Pick every line with "frame" from the material below.

[Data rows]:
((
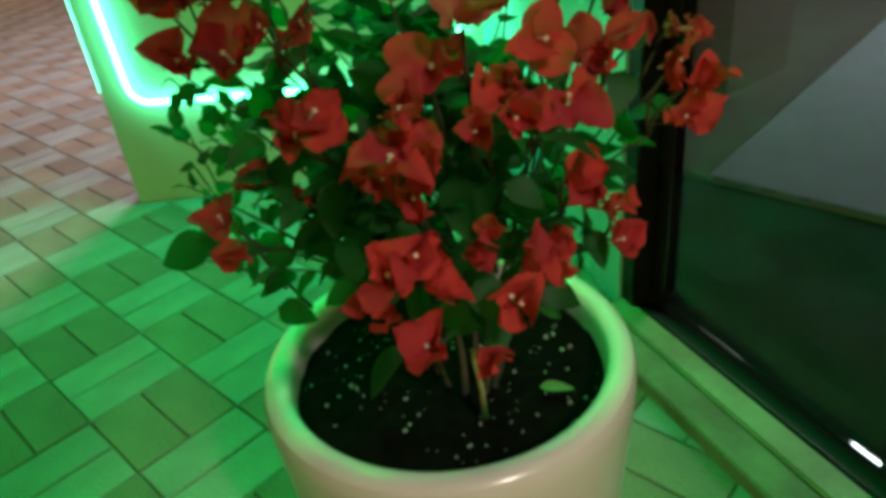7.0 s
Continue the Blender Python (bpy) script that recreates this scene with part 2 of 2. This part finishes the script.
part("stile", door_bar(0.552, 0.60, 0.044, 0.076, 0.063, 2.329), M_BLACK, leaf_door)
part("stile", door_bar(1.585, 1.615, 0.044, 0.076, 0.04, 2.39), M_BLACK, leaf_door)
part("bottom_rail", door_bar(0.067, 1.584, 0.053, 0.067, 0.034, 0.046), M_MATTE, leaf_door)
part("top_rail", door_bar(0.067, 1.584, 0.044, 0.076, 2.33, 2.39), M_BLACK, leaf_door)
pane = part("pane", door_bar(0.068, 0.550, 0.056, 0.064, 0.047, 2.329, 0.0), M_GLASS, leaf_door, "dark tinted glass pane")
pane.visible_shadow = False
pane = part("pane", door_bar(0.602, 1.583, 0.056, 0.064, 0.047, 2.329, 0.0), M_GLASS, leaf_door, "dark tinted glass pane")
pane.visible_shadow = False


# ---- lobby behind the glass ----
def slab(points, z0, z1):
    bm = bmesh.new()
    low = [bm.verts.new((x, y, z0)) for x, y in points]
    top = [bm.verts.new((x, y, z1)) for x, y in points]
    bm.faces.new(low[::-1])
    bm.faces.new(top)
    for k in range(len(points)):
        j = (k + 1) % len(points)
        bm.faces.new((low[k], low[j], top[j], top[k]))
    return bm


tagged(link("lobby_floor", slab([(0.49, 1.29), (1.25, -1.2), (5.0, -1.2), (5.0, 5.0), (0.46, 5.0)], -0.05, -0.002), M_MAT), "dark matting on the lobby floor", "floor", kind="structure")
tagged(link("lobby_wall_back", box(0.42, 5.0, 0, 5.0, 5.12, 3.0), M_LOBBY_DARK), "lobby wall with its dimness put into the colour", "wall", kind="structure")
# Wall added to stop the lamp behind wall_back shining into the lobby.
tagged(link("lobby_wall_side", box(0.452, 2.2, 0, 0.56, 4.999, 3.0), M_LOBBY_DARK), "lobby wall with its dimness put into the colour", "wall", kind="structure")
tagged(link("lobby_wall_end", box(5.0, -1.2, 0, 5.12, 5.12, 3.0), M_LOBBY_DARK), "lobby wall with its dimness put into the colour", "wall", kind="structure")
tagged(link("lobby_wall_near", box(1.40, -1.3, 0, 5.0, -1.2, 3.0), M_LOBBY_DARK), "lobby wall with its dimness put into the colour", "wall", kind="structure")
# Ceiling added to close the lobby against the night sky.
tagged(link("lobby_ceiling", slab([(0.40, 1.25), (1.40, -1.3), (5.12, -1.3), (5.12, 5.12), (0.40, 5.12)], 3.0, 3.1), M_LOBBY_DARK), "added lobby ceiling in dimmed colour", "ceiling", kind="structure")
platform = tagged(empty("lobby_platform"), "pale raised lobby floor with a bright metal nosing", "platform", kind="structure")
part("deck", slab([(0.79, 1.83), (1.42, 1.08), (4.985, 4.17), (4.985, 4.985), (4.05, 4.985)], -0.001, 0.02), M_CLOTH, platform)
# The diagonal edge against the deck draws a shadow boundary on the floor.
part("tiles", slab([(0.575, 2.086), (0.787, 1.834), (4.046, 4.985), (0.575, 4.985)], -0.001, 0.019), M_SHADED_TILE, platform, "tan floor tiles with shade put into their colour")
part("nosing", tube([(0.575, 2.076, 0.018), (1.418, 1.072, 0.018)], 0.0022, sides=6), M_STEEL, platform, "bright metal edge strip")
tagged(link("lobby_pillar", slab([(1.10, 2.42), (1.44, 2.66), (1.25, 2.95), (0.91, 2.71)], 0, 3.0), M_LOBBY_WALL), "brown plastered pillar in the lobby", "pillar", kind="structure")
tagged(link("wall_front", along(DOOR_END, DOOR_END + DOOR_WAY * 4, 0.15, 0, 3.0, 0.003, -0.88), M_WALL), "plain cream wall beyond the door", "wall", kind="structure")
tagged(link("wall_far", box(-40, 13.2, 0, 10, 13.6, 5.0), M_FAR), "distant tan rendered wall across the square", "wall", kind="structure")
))
((
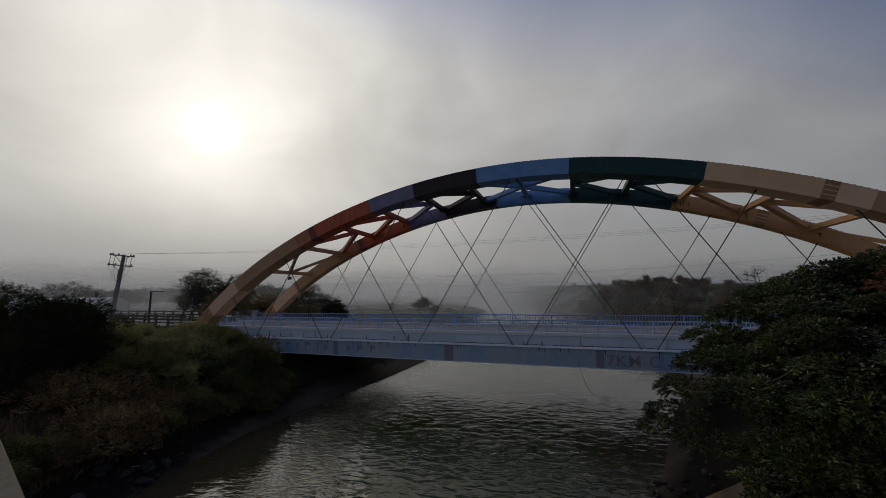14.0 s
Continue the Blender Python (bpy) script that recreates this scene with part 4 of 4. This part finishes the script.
))
((
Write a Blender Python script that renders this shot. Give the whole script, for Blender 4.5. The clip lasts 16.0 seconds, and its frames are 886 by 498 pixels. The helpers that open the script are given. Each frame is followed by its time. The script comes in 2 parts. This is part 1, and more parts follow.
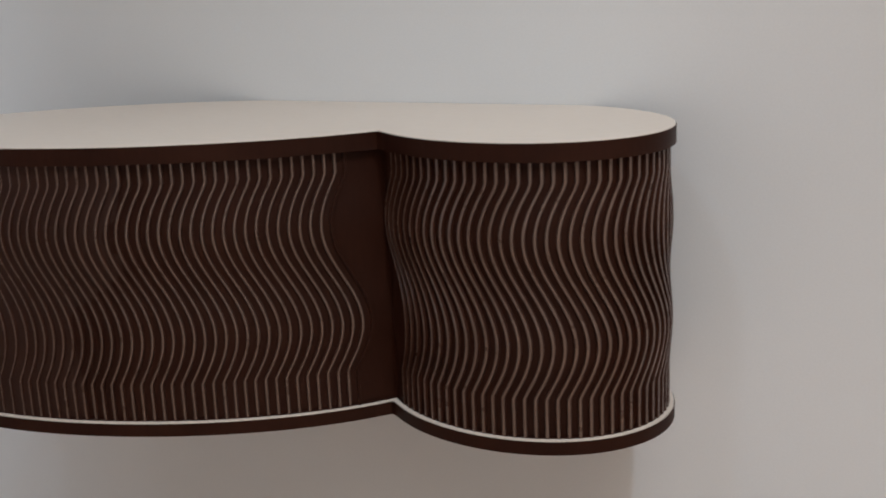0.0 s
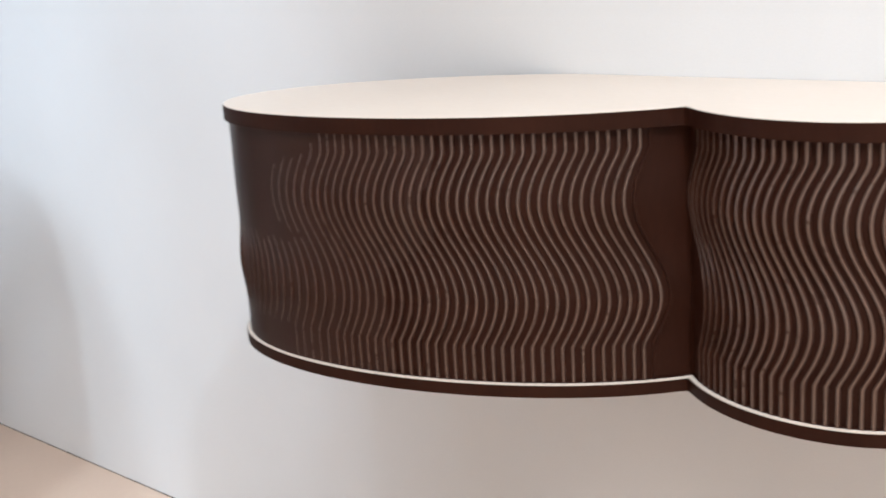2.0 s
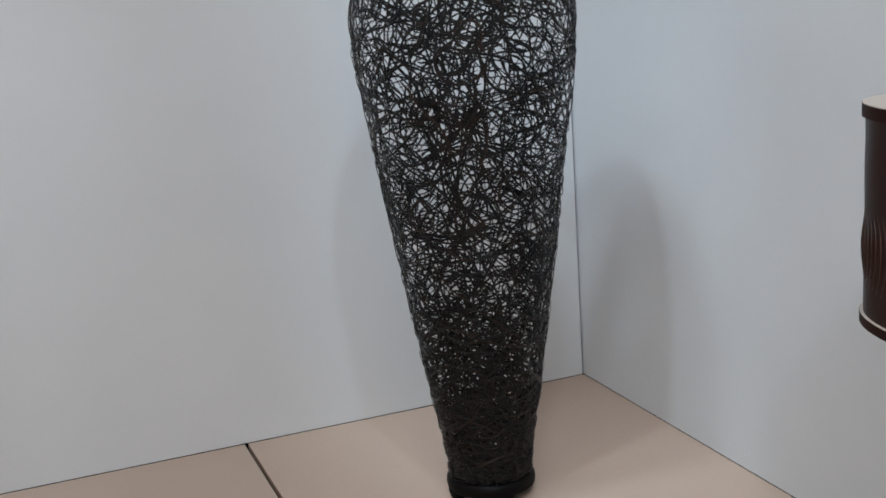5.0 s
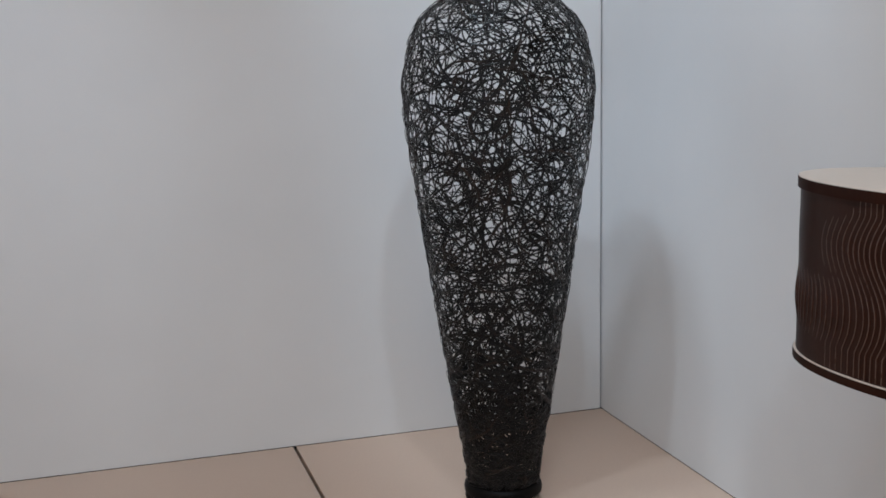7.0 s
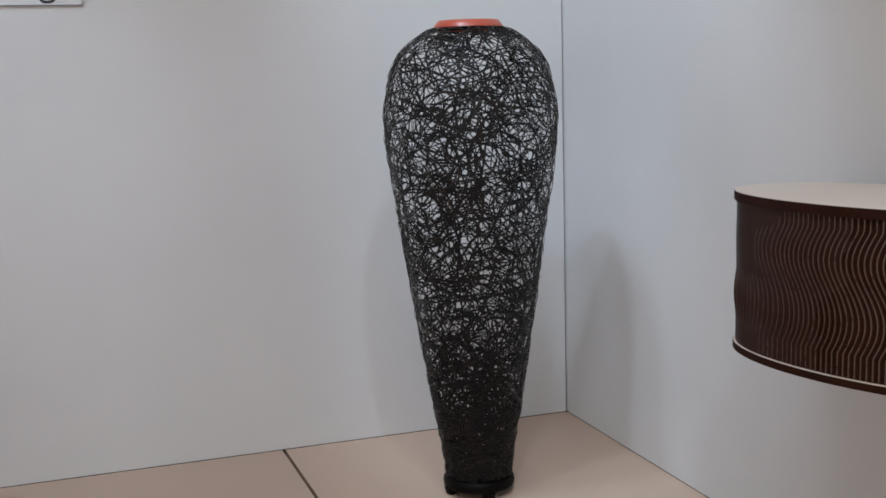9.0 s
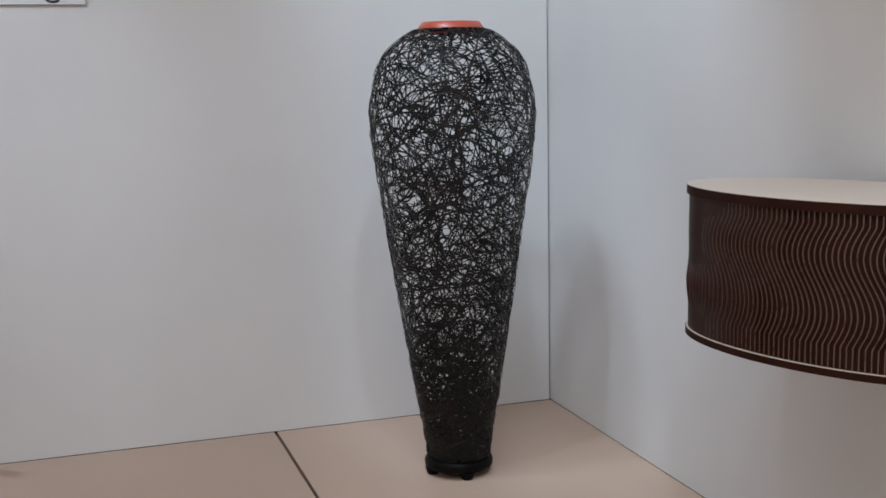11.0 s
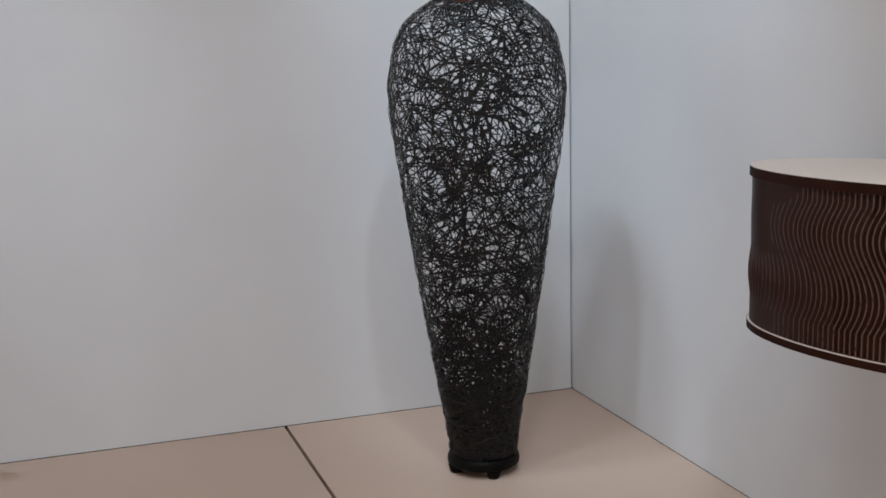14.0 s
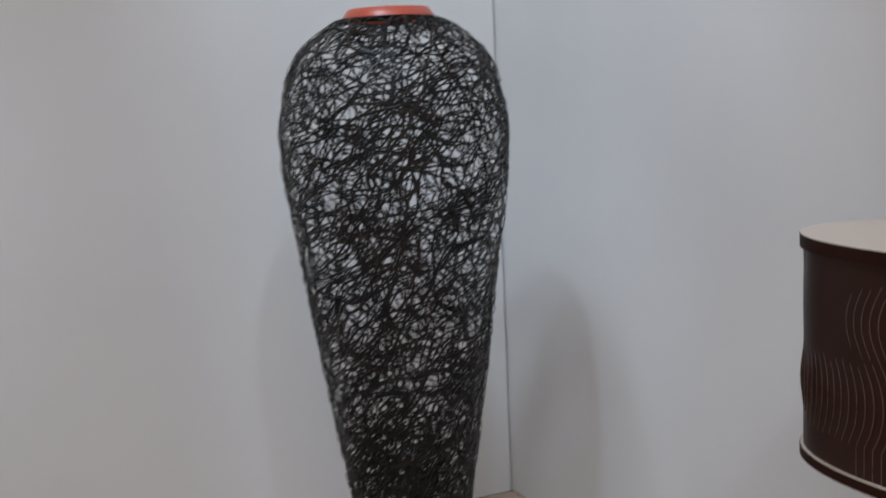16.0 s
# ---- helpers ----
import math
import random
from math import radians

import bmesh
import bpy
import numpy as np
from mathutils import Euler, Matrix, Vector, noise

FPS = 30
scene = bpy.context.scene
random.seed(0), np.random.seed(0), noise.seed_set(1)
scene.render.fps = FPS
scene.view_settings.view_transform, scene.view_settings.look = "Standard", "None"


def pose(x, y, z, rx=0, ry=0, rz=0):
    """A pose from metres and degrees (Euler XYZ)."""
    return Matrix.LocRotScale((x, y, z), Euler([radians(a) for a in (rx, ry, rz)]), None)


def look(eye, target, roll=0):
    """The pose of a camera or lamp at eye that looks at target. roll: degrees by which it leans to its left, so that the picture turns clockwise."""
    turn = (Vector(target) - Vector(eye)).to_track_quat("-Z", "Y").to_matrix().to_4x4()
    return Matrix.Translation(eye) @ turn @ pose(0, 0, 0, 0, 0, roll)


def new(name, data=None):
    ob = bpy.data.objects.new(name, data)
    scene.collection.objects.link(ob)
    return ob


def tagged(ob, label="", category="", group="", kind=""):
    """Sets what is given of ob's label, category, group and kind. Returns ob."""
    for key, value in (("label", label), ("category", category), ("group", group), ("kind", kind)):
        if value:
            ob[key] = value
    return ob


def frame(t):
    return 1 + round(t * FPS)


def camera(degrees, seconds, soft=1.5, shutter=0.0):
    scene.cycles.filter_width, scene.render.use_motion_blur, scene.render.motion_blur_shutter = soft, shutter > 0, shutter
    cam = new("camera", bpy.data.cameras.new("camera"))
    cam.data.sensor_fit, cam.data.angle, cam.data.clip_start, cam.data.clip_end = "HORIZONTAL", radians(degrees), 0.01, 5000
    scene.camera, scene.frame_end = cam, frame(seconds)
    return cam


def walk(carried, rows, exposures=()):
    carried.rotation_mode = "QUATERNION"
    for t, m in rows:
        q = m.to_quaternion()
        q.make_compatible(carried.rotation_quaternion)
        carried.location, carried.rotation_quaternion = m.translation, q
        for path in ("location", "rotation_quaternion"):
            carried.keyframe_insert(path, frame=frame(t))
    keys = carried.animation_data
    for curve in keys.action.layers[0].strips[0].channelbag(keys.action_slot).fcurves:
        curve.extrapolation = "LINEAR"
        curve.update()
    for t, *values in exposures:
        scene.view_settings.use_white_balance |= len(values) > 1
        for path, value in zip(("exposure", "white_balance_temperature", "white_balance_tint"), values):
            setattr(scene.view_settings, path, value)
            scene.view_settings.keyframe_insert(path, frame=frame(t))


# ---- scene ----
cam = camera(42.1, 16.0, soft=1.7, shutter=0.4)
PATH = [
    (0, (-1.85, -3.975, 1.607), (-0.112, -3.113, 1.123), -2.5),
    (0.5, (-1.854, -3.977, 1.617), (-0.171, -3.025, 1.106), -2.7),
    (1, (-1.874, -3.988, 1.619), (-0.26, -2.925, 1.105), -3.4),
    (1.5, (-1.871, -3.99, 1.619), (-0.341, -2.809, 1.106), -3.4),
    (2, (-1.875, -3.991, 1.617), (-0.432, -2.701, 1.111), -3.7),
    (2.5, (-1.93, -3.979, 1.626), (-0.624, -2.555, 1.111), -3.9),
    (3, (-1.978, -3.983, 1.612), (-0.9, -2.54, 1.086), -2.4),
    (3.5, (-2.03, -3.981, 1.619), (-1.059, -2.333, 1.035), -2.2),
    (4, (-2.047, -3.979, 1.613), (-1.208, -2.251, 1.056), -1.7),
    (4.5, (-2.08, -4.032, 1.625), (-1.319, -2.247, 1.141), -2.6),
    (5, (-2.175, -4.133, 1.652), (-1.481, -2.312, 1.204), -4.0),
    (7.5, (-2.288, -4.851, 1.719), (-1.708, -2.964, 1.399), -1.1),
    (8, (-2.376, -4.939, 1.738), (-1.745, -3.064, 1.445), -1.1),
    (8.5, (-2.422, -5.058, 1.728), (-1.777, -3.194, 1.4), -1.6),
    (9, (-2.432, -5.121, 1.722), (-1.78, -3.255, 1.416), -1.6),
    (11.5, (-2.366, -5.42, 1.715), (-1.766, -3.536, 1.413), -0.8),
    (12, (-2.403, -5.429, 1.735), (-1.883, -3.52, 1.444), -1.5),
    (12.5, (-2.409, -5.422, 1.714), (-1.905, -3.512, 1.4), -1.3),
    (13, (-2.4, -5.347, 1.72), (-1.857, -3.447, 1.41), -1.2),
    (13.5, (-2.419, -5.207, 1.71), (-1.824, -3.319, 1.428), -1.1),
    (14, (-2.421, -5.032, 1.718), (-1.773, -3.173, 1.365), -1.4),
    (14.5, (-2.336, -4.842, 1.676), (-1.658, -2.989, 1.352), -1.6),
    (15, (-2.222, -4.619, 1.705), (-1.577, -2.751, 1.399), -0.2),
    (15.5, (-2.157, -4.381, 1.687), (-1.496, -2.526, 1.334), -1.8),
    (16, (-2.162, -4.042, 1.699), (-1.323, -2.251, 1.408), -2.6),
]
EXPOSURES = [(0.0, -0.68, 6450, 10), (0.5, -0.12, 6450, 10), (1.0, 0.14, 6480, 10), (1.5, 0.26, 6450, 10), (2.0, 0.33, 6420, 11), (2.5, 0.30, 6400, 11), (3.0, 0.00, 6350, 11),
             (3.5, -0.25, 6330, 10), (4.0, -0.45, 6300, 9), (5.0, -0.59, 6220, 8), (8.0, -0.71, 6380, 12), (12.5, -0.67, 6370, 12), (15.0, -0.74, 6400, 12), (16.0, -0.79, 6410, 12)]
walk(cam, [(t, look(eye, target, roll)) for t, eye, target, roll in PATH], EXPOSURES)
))
[Solution below]:
Write a Blender Python script that renders this shot. Give the whole script, for Blender 4.5. The clip lasts 16.0 seconds, and its frames are 886 by 498 pixels. The helpers that open the script are given. Each frame is followed by its time. The script comes in 2 parts. This is part 1, and more parts follow.
def frame(t):
    scene.camera, scene.frame_end = cam, frame(seconds)
            carried.keyframe_insert(path, frame=frame(t))
            scene.view_settings.keyframe_insert(path, frame=frame(t))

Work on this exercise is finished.